--- Data section ---
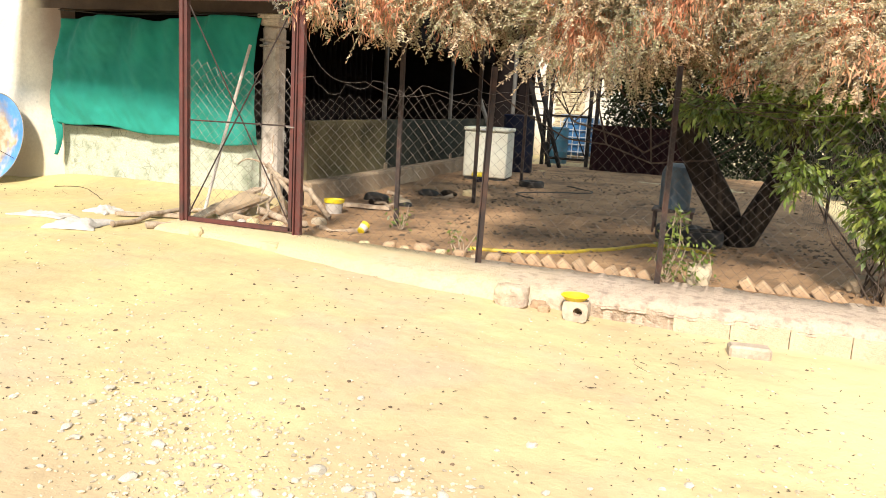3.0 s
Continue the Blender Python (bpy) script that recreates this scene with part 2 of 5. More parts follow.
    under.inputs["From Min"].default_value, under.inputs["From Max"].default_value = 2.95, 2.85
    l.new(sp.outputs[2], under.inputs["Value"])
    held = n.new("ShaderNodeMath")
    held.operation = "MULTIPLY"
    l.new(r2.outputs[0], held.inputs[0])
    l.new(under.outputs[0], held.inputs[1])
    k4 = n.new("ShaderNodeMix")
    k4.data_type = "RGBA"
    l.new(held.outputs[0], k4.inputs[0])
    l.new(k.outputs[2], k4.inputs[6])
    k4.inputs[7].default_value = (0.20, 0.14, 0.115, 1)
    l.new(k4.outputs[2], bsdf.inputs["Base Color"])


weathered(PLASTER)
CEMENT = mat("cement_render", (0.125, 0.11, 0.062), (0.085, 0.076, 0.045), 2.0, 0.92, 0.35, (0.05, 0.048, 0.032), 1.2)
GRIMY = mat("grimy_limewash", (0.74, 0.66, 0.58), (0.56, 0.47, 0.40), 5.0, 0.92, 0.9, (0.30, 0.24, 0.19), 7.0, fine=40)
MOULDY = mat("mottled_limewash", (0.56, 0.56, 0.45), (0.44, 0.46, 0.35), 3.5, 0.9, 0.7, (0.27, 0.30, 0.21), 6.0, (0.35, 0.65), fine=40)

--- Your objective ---
Reproduce the listing word for word and omit its pictures.

--- Task answer ---
3.0 s
Continue the Blender Python (bpy) script that recreates this scene with part 2 of 5. More parts follow.
    under.inputs["From Min"].default_value, under.inputs["From Max"].default_value = 2.95, 2.85
    l.new(sp.outputs[2], under.inputs["Value"])
    held = n.new("ShaderNodeMath")
    held.operation = "MULTIPLY"
    l.new(r2.outputs[0], held.inputs[0])
    l.new(under.outputs[0], held.inputs[1])
    k4 = n.new("ShaderNodeMix")
    k4.data_type = "RGBA"
    l.new(held.outputs[0], k4.inputs[0])
    l.new(k.outputs[2], k4.inputs[6])
    k4.inputs[7].default_value = (0.20, 0.14, 0.115, 1)
    l.new(k4.outputs[2], bsdf.inputs["Base Color"])


weathered(PLASTER)
CEMENT = mat("cement_render", (0.125, 0.11, 0.062), (0.085, 0.076, 0.045), 2.0, 0.92, 0.35, (0.05, 0.048, 0.032), 1.2)
GRIMY = mat("grimy_limewash", (0.74, 0.66, 0.58), (0.56, 0.47, 0.40), 5.0, 0.92, 0.9, (0.30, 0.24, 0.19), 7.0, fine=40)
MOULDY = mat("mottled_limewash", (0.56, 0.56, 0.45), (0.44, 0.46, 0.35), 3.5, 0.9, 0.7, (0.27, 0.30, 0.21), 6.0, (0.35, 0.65), fine=40)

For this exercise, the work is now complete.